Он прикрыл глаза. Тяжелые красные веки наползли на радужки, на зрачки. Лицо, с толстым мясистым носом, в смешных дырках пор, чуть подрагивало. Седые брови кустились. И брови дергались; возможно, это уже начинался старческий тик, он не знал. Остановил подергивания усилием воли. А глазные яблоки дергаются? Может, это нистагм? Последствия недавнего церебрального криза? Ах, ты знаешь, Матвей, на самом-то деле ничего не лечится; врач только делает вид, что он лечит больного. Все умрут, и больные и врачи, ты же это лучше всех знаешь. Что же ты так беспокоишься? Или жить тебе охота, жить?
Чуть наклонился вперед, кресло под ним позорно и пошло скрипнуло, рукою отогнул занавеску – и старым хмурым, бровастым сычом, ледяными, морозными зрачками, уставился в ночной мир за грязным окном.
Мир его настораживал. Мир был ему – враг.
Более того: мир был ему – рассеянный жиряга, тупой зевака, и его надо было обчистить, искусно обокрасть; да пороху не хватало в пороховницах.
Слишком хорошо, правильно он был воспитан, чтобы замахнуться на мир и надуть его, нагло обмануть; он боялся обидеть мир, причинить ему боль.
Больным он не боялся причинять боль – это была его работа.
Он любовался миром. Так бабенка любуется самоцветами, купленными по дешевке с грязных рук, в залапанной старой шкатулке. Полюбуется, поахает, а потом закроет шкатулку на ключ.

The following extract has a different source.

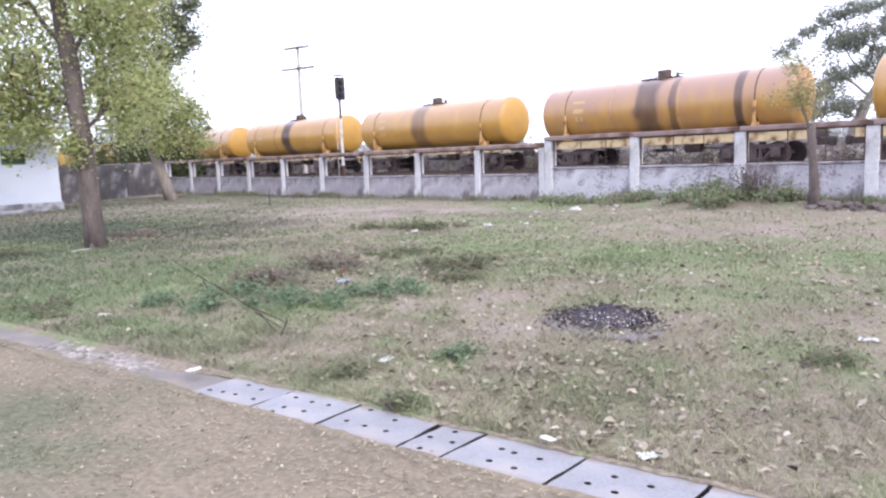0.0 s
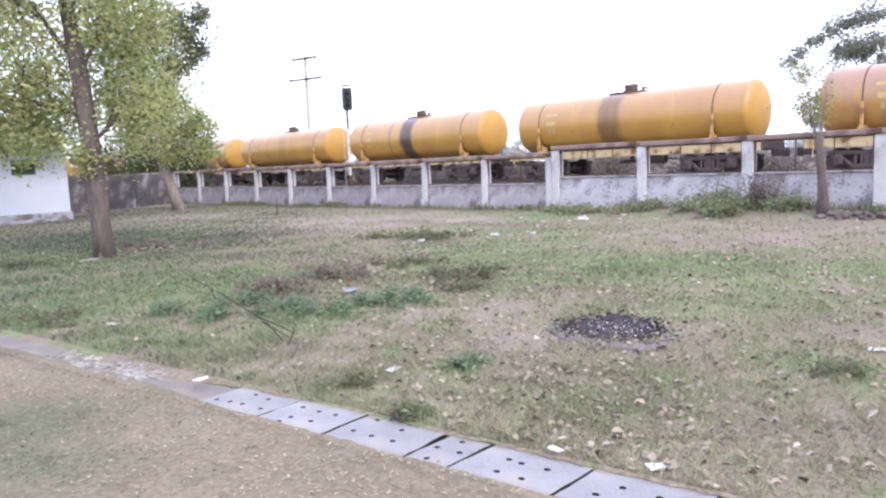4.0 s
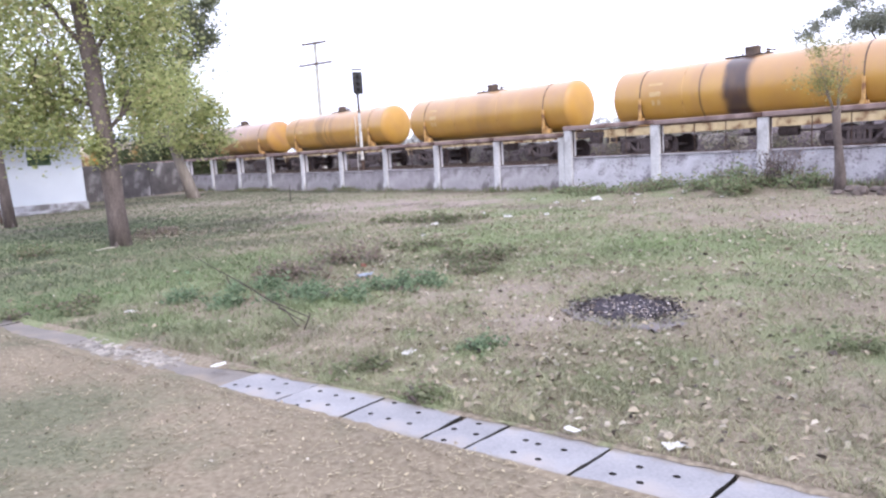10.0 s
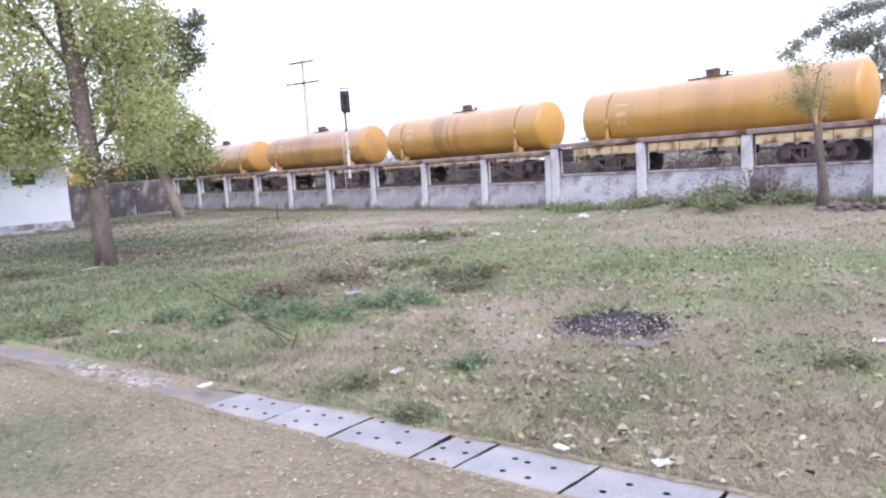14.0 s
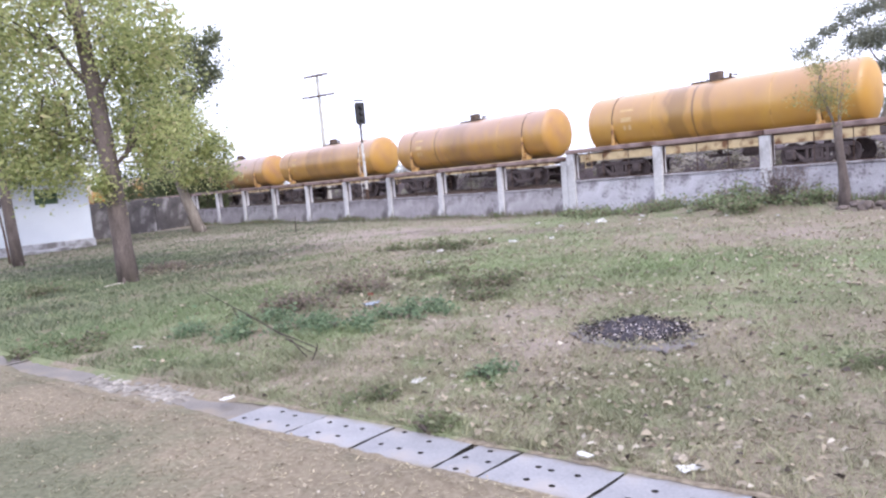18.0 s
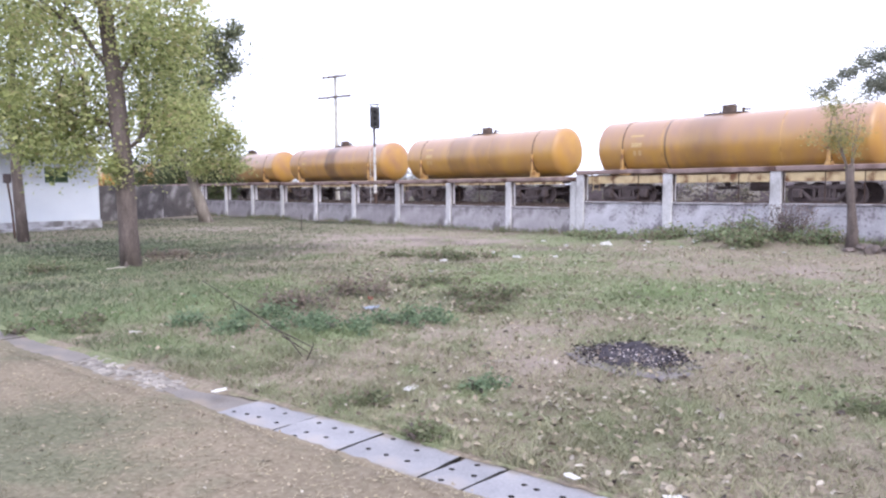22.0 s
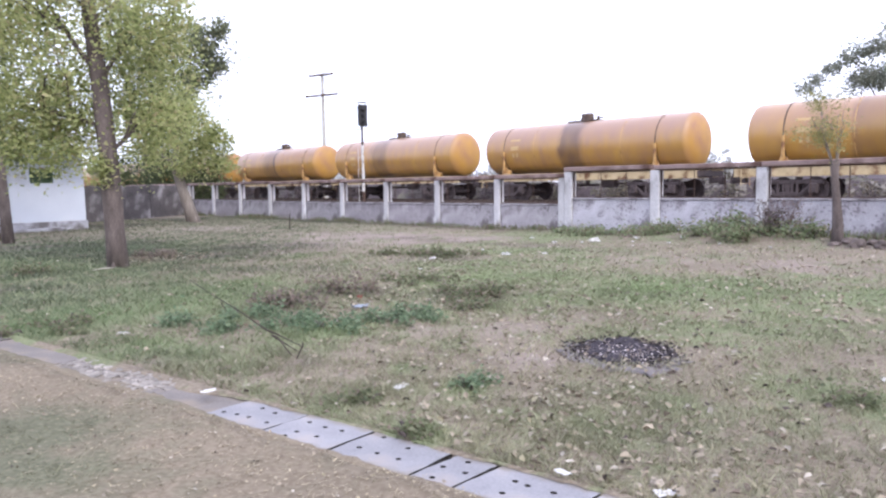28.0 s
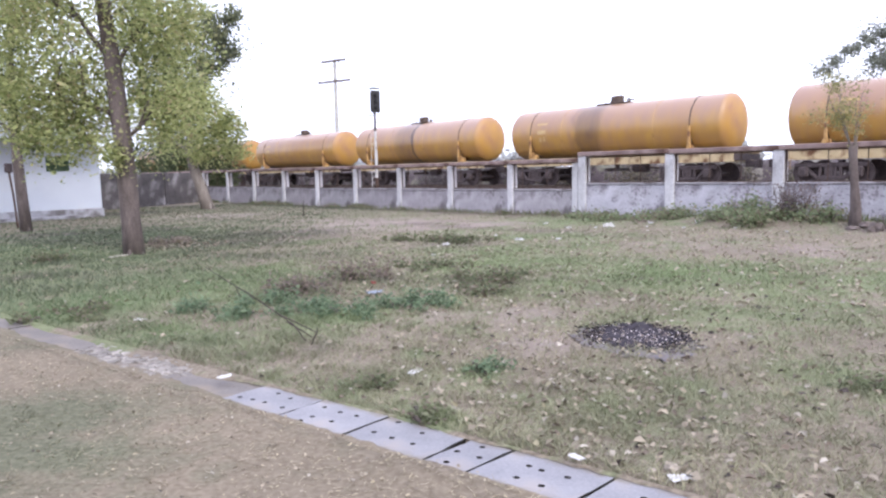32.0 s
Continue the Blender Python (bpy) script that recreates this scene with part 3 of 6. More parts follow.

Мир, просматриваемый через двояковыпуклые линзы его чуть вытаращенных, как у кота-охотника, расчерченных извилистой красной травою сосудов, рассеянных, уже старческих глаз, печально переливался, будто прозрачный камень в любопытных пальцах, будто друза черного мориона, один кристалл побольше, другой поменьше, а вот кучка совсем малюсеньких – черными икринками рассыпались по золотым искрам пирита. Да, мир был драгоценностью, только напрочь измазанной всякою гадостью, гадость липла к рукам, ее вонь затемняла сознание, и даже он, врач, за жизнь привыкший к ужасам и непотребствам, отшатывался от смердящего трупа убитого времени. Убитого не им – другими людьми. Отвернуться от покойника! Не смотреть! Оглядываясь назад, он видел себя за конторкой деда; он еще очень маленький, не доставал головой до ее деревянного, как у парты, скоса, поднимал ручонки, цеплялся ногтями за гладкое дерево, хныкал: поднимите меня! поднимите! Он знал: наверху конторки чернильница, и ее надо увидеть.
Ему надо было все увидеть. И по возможности осязать. И нюхать, и гладить, и всхлипывать от восторга. Мир был слишком вещным, слишком пахучим, цветным и слепящим, и таким шершавым и острым, то и дело ребенок ранил ладони и обжигал губы. Мир был чересчур ярким и грозным, с ним невозможно было справиться в одиночку. Матвей пытался застегнуть на себе мир, как детскую рубашку в крупную клетку, с карманом, где был гладью вышит большеголовый утенок, в клюве утенок держал ромашку, у него были красные кровавые лапы и крылья, похожие на два пельменя. Матвей очень любил пельмени – их виртуозно, быстро-быстро, словно играла на арфе и перебирала туго натянутые струны, лепила тетя; Матвей вырос с тетей, а еще у него был дедушка, он вставал рано утром, в пять утра, а то и в четыре, зимою это была глухая непроглядная ночь, снега раскидывались на полмира, а дед уже стоял за конторкой, отхлебывал пылающий кофе из чашечки, меньше яичной скорлупки, и быстро, так же, как его дочь лепила пельмени на кривой, густо посыпанной мукой, чтобы тесто не липло к ладоням, разделочной доске величиною в полстола, писал в толстой общей тетрадке бесконечные, длинные, с виньетками и летящими росчерками, и, видно, очень красивые слова, потому что он то и дело останавливался, поднимал перо, отставлял руку в сторону, так отставляют пальцы с горящей сигаретой, и любовался написанным.
Он писал коричневыми чернилами, то и дело макая в чернильницу узкое стальное перо, и Матвей вздрагивал, когда острый железный клюв стучал в медное чернильное дно – брызги взлетали и капали на разводы серого мрамора, дед крякал, со звоном клал ручку на золоченые рога, пятился из-за конторки и хватался длинными змеиными, нервными пальцами за могучую, в полголовы, лысину. "Деда, ты некрасиво написал?" – тихо спрашивал Матвей и нежно трогал дедушку за локоть. Дед не стряхивал раздраженно его котенкину лапку. Улыбался внуку. "Я поправлю. Поправлюсь", – поправлял он сам себя. И сам себе смеялся.